Learn How Bengali Mehndi Blends Simplicity, Authenticity and Ethnicity on the Wedding Day
Have you seen the Alta stained hands and feet of a Bengali bride? Aren’t they the salient features to complete the bridal attire? That’s the beauty of a Bengali mehndi!
Traditional Indian women use Bengali mehndi or red colour alta to adorn and decorate their hands and feet. Some may think that it is a little old-fashioned and would not look great. But it actually looks wonderful and provides an ethnic look. Traditionally, red alta was made from betel leaves and was widely used for wedding purposes.
You can apply it on your fingertips, palm and feet. It dries up quickly and stays for a long time. No professional artistic touch is required to complete your look. Do you think that a bride can ask for anything better than this?
What makes Bengali mehndi so different from others?

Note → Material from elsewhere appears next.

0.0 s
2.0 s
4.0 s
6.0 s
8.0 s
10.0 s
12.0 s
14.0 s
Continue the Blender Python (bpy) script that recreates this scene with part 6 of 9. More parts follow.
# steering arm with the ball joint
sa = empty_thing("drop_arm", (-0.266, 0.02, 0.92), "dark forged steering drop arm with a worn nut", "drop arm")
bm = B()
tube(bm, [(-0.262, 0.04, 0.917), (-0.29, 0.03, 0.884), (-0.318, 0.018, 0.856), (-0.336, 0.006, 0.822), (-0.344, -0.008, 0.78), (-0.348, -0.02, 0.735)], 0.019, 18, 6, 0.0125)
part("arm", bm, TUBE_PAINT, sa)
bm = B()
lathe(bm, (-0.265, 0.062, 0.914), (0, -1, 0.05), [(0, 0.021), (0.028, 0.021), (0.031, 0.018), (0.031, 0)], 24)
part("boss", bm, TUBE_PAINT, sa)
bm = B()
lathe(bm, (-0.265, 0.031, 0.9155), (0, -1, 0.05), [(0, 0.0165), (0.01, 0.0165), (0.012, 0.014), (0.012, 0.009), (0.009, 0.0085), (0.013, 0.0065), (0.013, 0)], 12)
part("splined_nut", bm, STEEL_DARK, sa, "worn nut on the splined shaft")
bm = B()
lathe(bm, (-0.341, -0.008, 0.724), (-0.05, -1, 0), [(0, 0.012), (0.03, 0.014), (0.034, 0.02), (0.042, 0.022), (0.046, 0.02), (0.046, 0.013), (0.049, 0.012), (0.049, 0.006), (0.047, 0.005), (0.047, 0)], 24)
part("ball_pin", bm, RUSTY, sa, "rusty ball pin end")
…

Bengali mehndi or red alta is certainly different from henna and it happens to be the simplest design to paint the palms and feet of the Indian women. The origin of this tradition is very ancient and has even been mentioned in the Upanishads.

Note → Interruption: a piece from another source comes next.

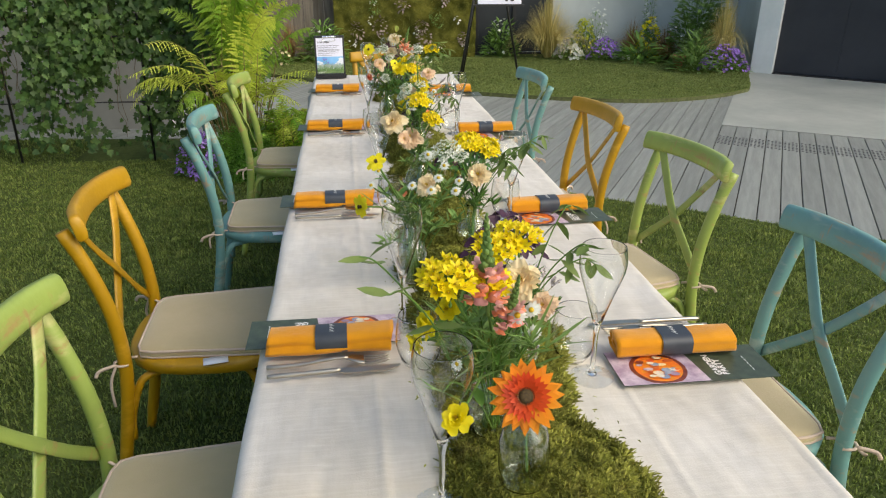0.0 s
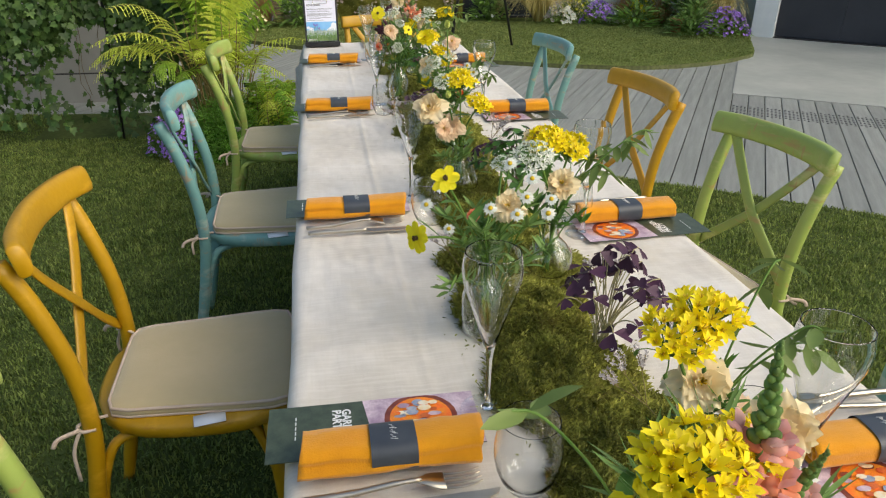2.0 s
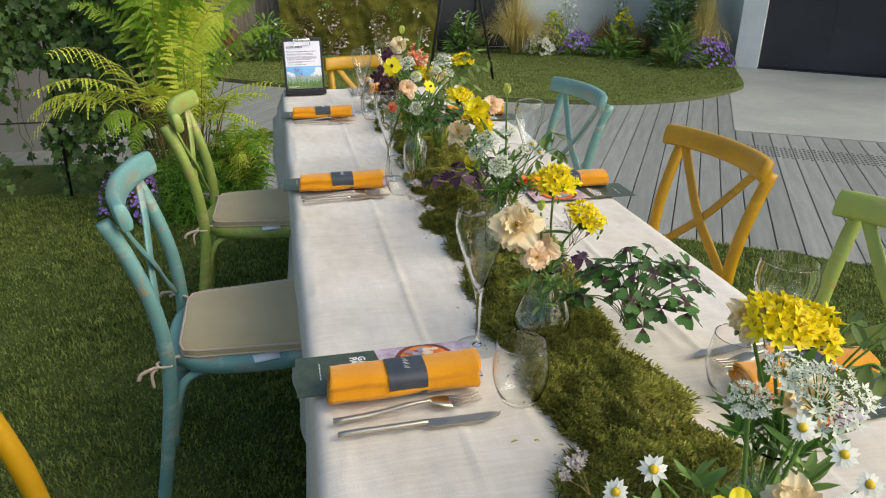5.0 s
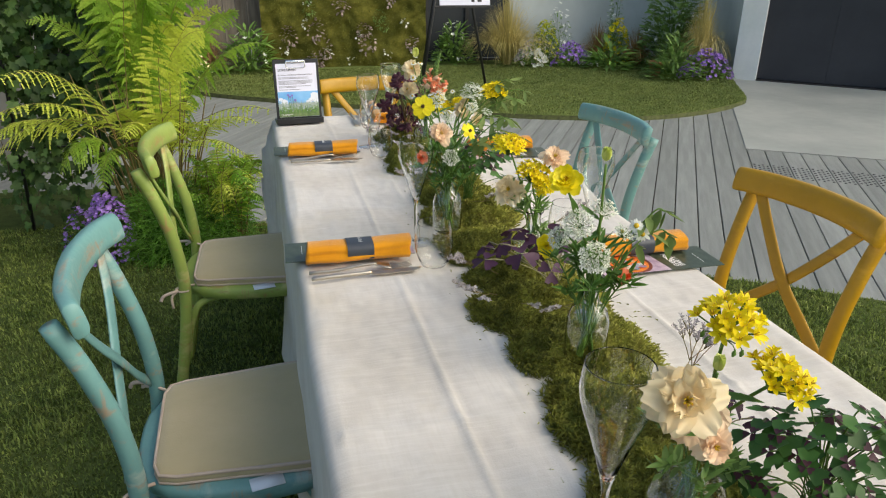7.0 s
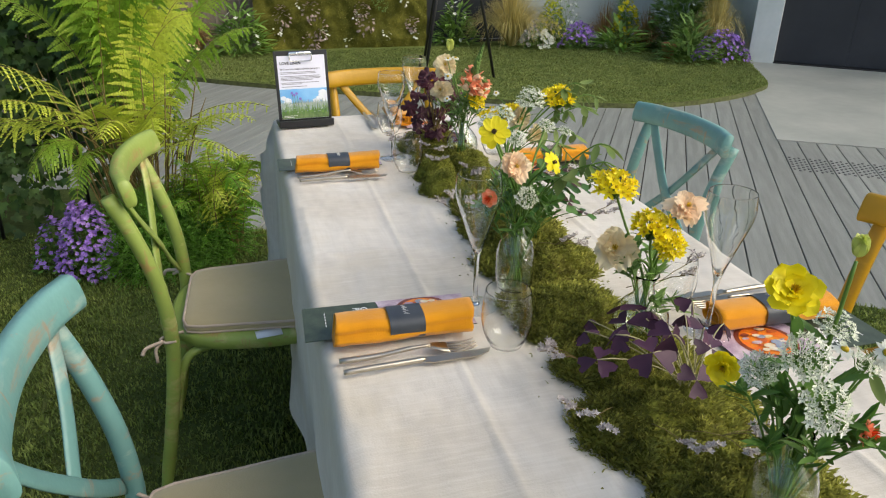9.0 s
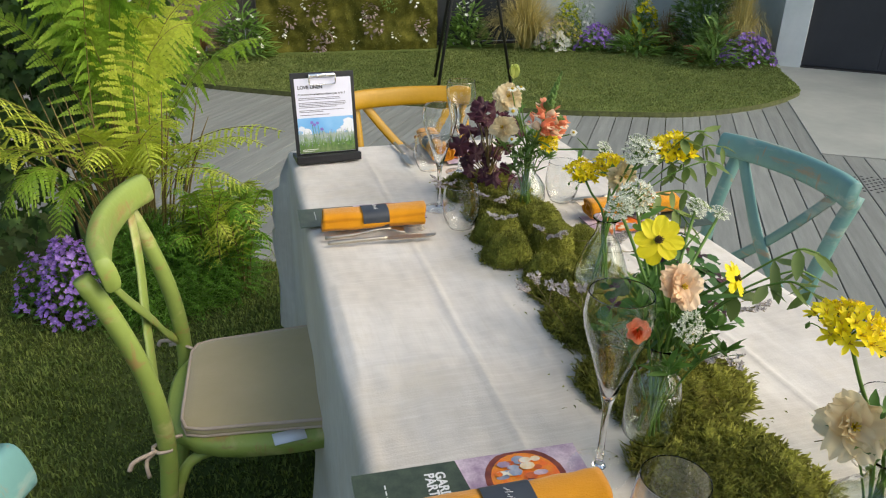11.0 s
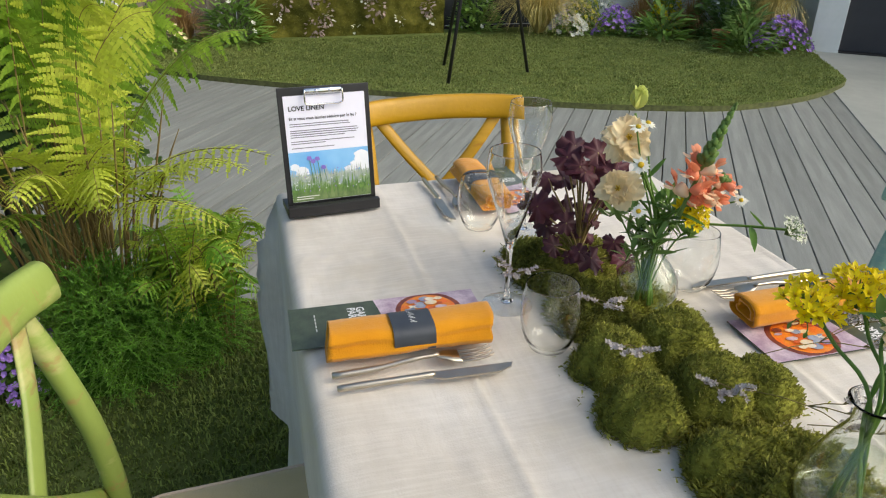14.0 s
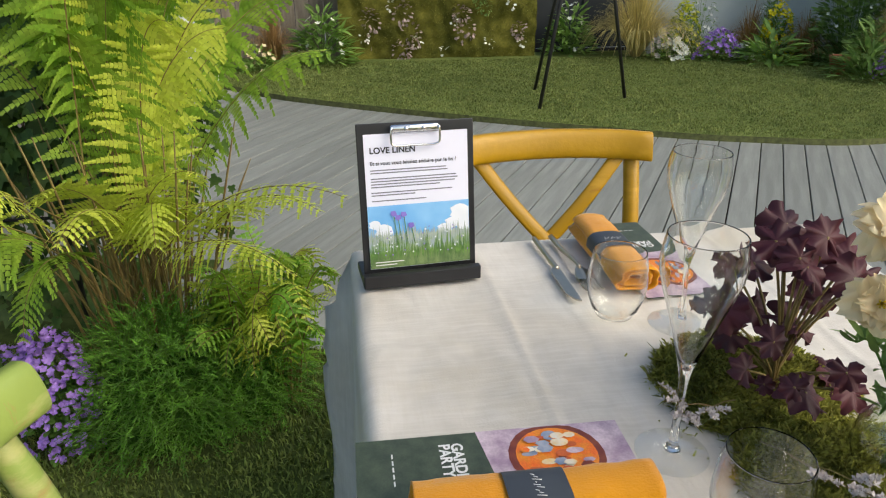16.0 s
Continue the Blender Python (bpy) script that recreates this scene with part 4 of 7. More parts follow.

On the morning of the wedding day, the bride paints her fingertips, palm and toes red and it enhances the beauty of her hands and feet.

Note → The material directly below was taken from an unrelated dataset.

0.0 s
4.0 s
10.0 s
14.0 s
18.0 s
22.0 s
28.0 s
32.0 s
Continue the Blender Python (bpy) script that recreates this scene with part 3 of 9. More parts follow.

If you find the smell of the henna pungent then the alta or the Bengali mehndi definitely offers a change. One can easily apply this and the colour red catches the eyes of every guest. Most importantly it is used to cool your body heat and for avoiding skin disease. It is a customary practice for a Bengali bride to wear it on the auspicious day of her marriage.
The Mythical Significance of Alta
According to the Hindu or the rural Bengal mythology, Lord Krishna applied red slta on his beloved Radha’s feet. In the sculptures and pictures of goddesses, especially of Maa Durga and Devi Lakshmi, one can find their feet painted with red alta.
Another significant fact is that alta resembled blood which symbolises prosperity and fertility. It is also used for the post-wedding ritual in which the Bengali bride enters her in-laws' house for the first time and steps her feet into a dish of alta and milk and then walks inside the house, leaving trails of her footprints behind. It is believed that Goddess Lakshmi in the form of the bride has entered the house.
Application of Alta—how it is different from henna mehndi?
Indian weddings are incomplete without tinting the hands and feet of the bride-to-be. Traditionally, Bengali mehndi or alta was squeezed out of betel leaves, later lac or chemicals colours are used to manufacture alta. Applying alta on your palm and feet is considered as easy adornment, but it is almost impossible to design intricate patterns. It needs to be applied with a brush and anyone can accomplish this task and no artistic skills are required for this. However, today many brides prefer designs with Alta, designs that can be created with the henna mehndi or similar to that.
The henna mehndi has existed for centuries, though this tradition was introduced by Mughals during the 12th century. With the application of henna mehndi, one can create wonderful and intricate designs which leave orange and brown tinge of colours. While making those artistic patterns, you definitely need a skilled professional and it takes hours to dry and a day to leave dark colours. So it cannot be done within a few hours whereas alta can be applied within an hour or less. Even before henna, Bengali mehndi existed in our ancient Vedic culture.
Well, so, what do you think? It won’t be a bad option to use alta because the simple designs of the Bengali mehndi often give you a very gorgeous look that will give you an eye-catchy look at the wedding.
What is the best advantage of a Bengali mehndi or Alta?
The best part of applying red alta is that it does not have a longer wearing time. Most importantly it naturally colours the skin and you can avoid any kind of skin diseases. It is considered as one of the natural processes to adorn your skin; when it fades, the colour becomes light pink and the stains are gone within 2 or 3 days. For bringing out darker shades, you do not need to mix any extra ingredients, unlike henna mehndi. Another important trait is that it costs hardly anything thus making it affordable.
Another important advantage of the Bengali mehndi is that it dries up quickly and adorns the bride’s hands and feet.
Note: Originally red alta was a herbal product, but nowadays it has been replaced with chemical colours or dyes. So, you should apply on your feet first, before applying it on your hands to test for possible allergies. Do not eat with stained hands because the colour tends to transfer and bleed.
When it comes to your Subha Drishti scenes, the adorable bride holding betel leaves in her beautiful Alta stained hands is truly the centre of attraction for the groom. Nothing other than the red alta can complement the red Banarasi of yours and the traditional Sankha-Pola.
So, do you like the perfect blend of beauty and simplicity?